Description of the task: Scan the data beneath this task and copy each line that includes "objects".

──────

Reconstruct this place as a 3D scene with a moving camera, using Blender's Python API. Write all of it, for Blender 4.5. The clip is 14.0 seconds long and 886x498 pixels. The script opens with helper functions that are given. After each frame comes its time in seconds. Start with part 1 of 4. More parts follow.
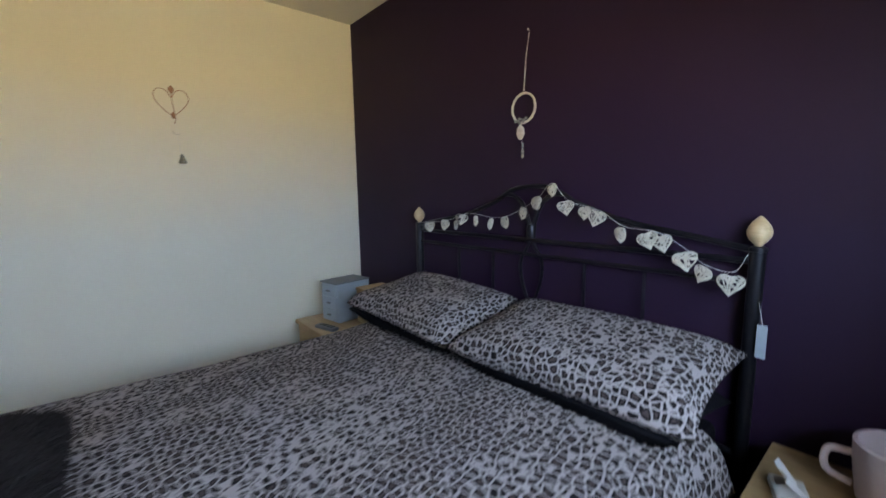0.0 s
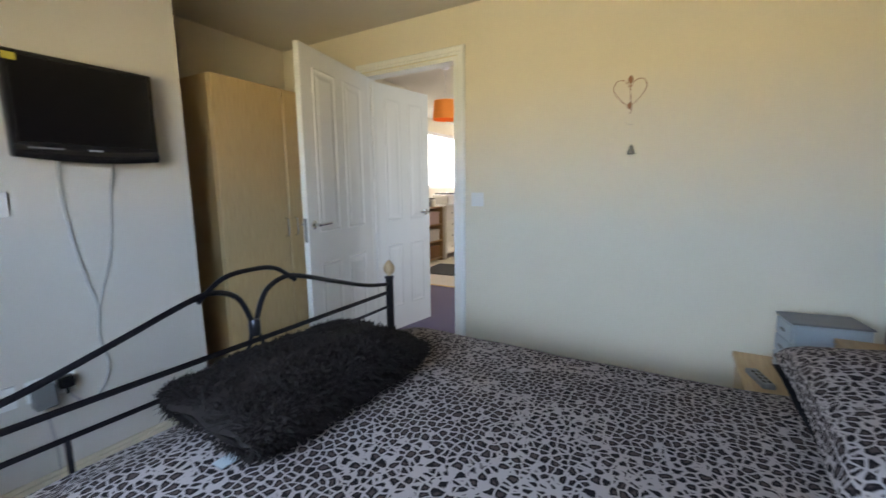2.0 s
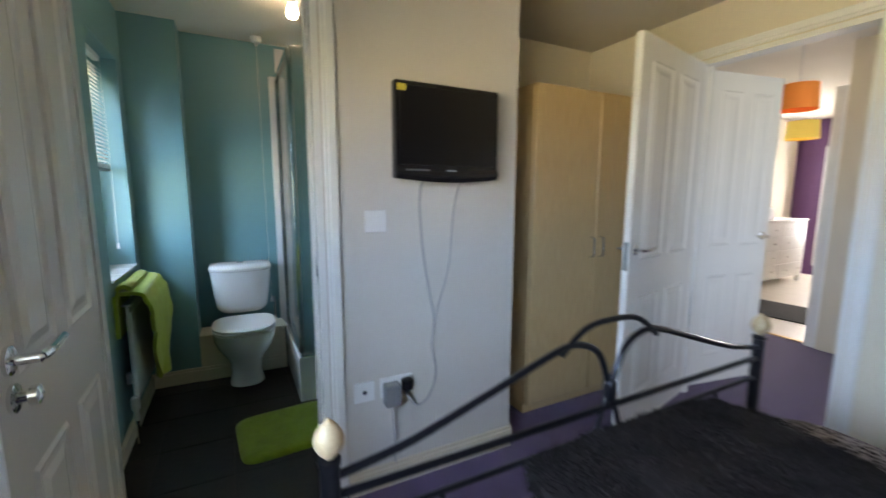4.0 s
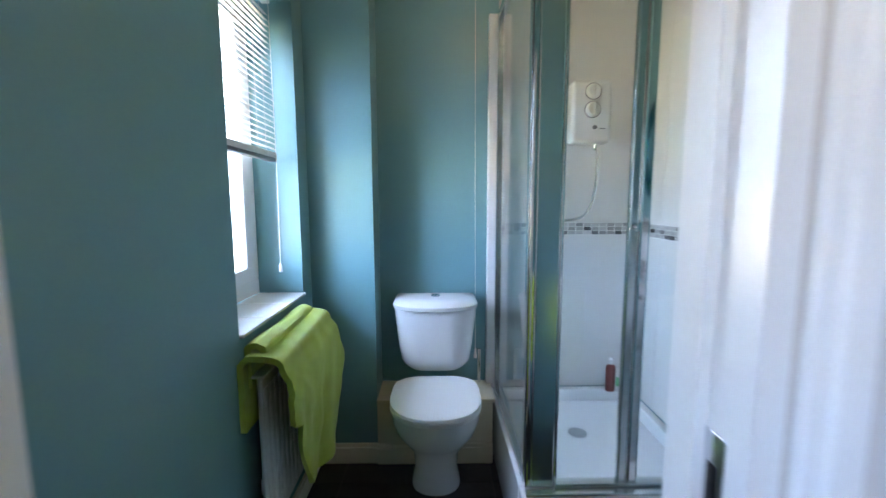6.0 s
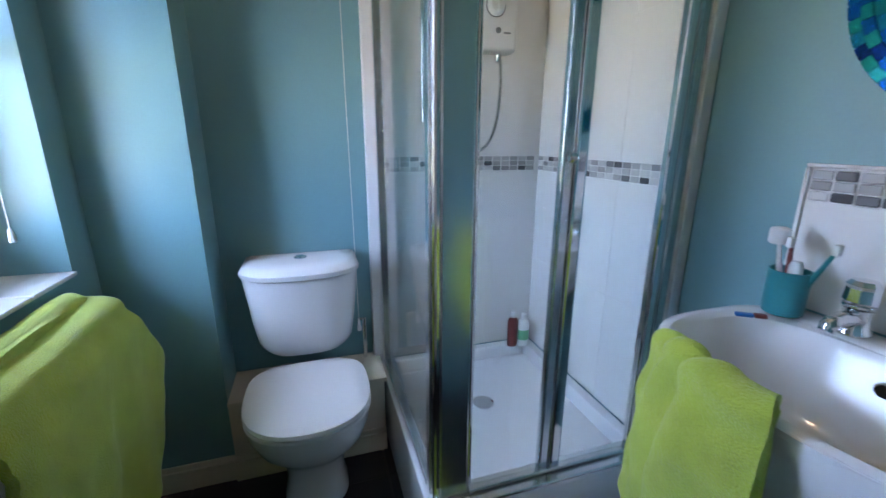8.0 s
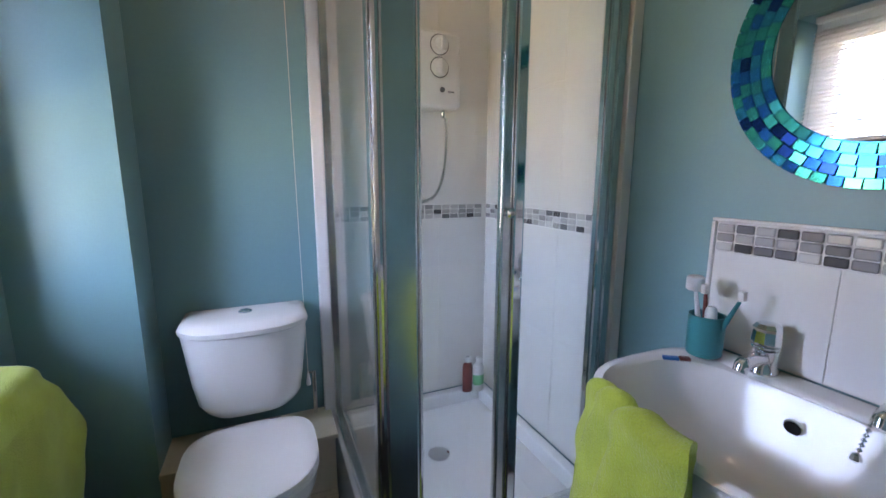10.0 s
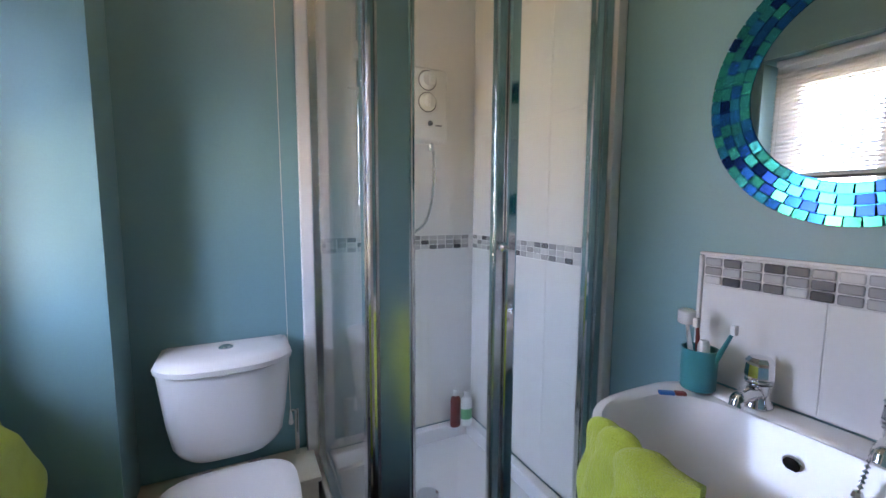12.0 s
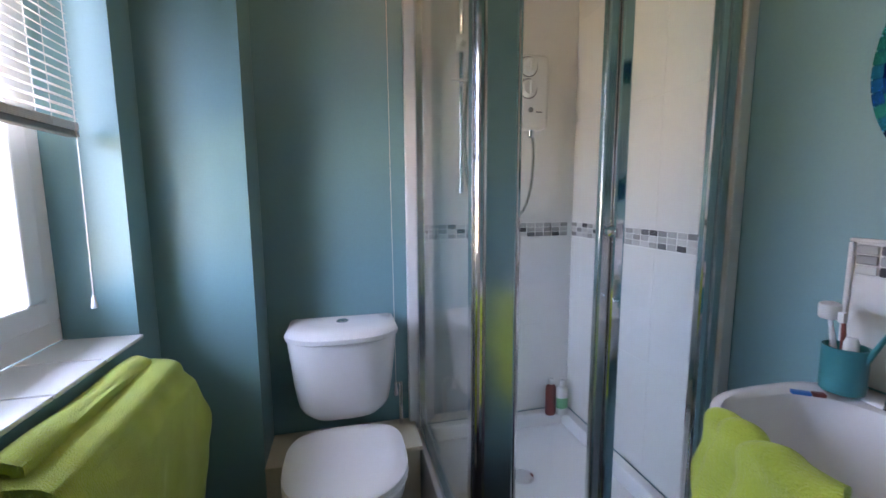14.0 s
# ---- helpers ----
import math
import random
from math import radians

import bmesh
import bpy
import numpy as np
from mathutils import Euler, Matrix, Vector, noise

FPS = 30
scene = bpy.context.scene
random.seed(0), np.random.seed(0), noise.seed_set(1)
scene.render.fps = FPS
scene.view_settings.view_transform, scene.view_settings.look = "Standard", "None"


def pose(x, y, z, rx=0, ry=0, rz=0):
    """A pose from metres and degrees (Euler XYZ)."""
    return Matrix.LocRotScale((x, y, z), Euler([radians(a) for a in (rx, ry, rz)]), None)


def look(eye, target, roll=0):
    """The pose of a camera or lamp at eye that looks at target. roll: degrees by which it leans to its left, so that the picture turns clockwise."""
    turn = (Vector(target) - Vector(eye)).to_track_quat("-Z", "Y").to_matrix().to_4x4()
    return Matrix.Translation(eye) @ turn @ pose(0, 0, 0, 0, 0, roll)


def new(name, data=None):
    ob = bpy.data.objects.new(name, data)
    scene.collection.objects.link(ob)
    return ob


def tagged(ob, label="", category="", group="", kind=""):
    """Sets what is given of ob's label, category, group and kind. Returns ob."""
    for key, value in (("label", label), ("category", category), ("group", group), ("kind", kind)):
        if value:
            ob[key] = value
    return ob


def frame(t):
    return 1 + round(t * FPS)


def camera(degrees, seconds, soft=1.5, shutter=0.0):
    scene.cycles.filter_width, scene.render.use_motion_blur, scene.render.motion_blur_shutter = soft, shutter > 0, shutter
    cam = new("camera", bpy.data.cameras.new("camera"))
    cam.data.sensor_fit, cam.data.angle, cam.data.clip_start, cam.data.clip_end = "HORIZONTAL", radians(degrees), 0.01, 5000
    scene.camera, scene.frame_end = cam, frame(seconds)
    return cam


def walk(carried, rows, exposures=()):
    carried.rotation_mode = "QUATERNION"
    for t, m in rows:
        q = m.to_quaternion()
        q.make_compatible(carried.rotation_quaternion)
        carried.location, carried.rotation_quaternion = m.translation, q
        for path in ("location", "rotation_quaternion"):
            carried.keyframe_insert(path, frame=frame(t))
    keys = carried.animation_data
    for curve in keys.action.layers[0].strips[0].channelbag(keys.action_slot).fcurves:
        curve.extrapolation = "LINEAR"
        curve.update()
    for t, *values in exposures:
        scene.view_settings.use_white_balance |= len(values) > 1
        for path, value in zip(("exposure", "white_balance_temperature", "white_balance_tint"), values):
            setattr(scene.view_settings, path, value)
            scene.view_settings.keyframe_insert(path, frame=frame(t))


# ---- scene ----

──────

Final result:
    ob = bpy.data.objects.new(name, data)
    scene.collection.objects.link(ob)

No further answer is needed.